Exercise
Exactly repeat the material, dropping only the pictures.

---------- Data for processing ----------

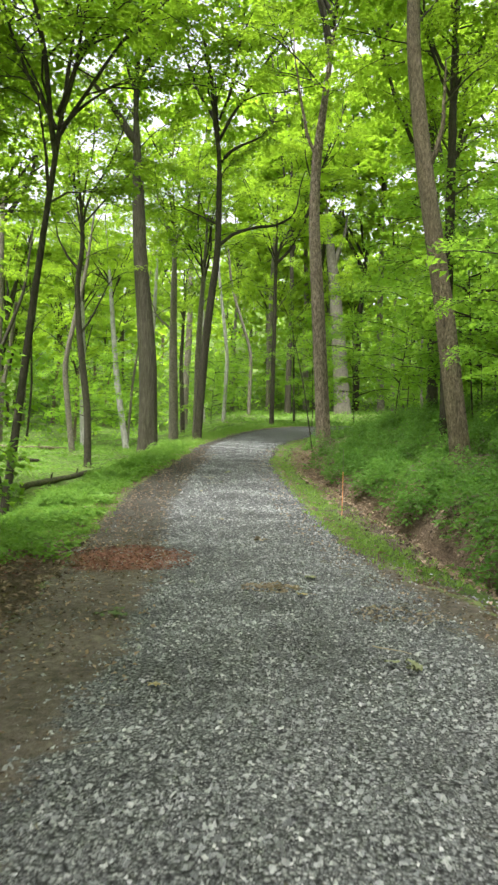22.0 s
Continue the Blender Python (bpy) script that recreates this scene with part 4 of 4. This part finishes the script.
pieces = []
for y0, y1, count, tall, seed in ((0, 12, 6000, 0.12, 31), (12, 34, 3800, 0.08, 32), (40.5, 60, 11000, 0.09, 33), (60, 84, 7000, 0.18, 34)):
    x, y, d, q = scatter(count, y0, y1, seed, True, 2.9, -0.34, 1.2)
    keep = clumpy(x, y, q, 0.62, 0.8) & (q.random(len(x)) > 0.25 + 0.2 * wobble(y, x, 2.0)) & (d > 0.13 * wobble(x, y, 0.6) + 0.12 * wobble(y, x, 1.9) + np.interp(y, [10, 14, 30, 40], [-0.14, 0.0, 0.05, -0.1]) - 0.15 * q.random(len(x)) ** 3)
    pieces.append(grass_patch(x[keep], y[keep], q, tall, 4))
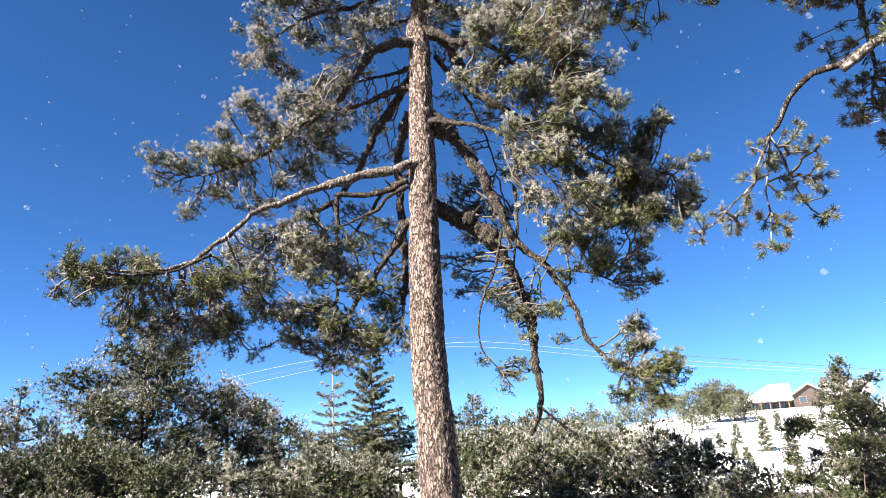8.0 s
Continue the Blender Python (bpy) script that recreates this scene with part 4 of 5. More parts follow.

----------

Result of the task
22.0 s
Continue the Blender Python (bpy) script that recreates this scene with part 4 of 4. This part finishes the script.
pieces = []
for y0, y1, count, tall, seed in ((0, 12, 6000, 0.12, 31), (12, 34, 3800, 0.08, 32), (40.5, 60, 11000, 0.09, 33), (60, 84, 7000, 0.18, 34)):
    x, y, d, q = scatter(count, y0, y1, seed, True, 2.9, -0.34, 1.2)
    keep = clumpy(x, y, q, 0.62, 0.8) & (q.random(len(x)) > 0.25 + 0.2 * wobble(y, x, 2.0)) & (d > 0.13 * wobble(x, y, 0.6) + 0.12 * wobble(y, x, 1.9) + np.interp(y, [10, 14, 30, 40], [-0.14, 0.0, 0.05, -0.1]) - 0.15 * q.random(len(x)) ** 3)
    pieces.append(grass_patch(x[keep], y[keep], q, tall, 4))
8.0 s
Continue the Blender Python (bpy) script that recreates this scene with part 4 of 5. More parts follow.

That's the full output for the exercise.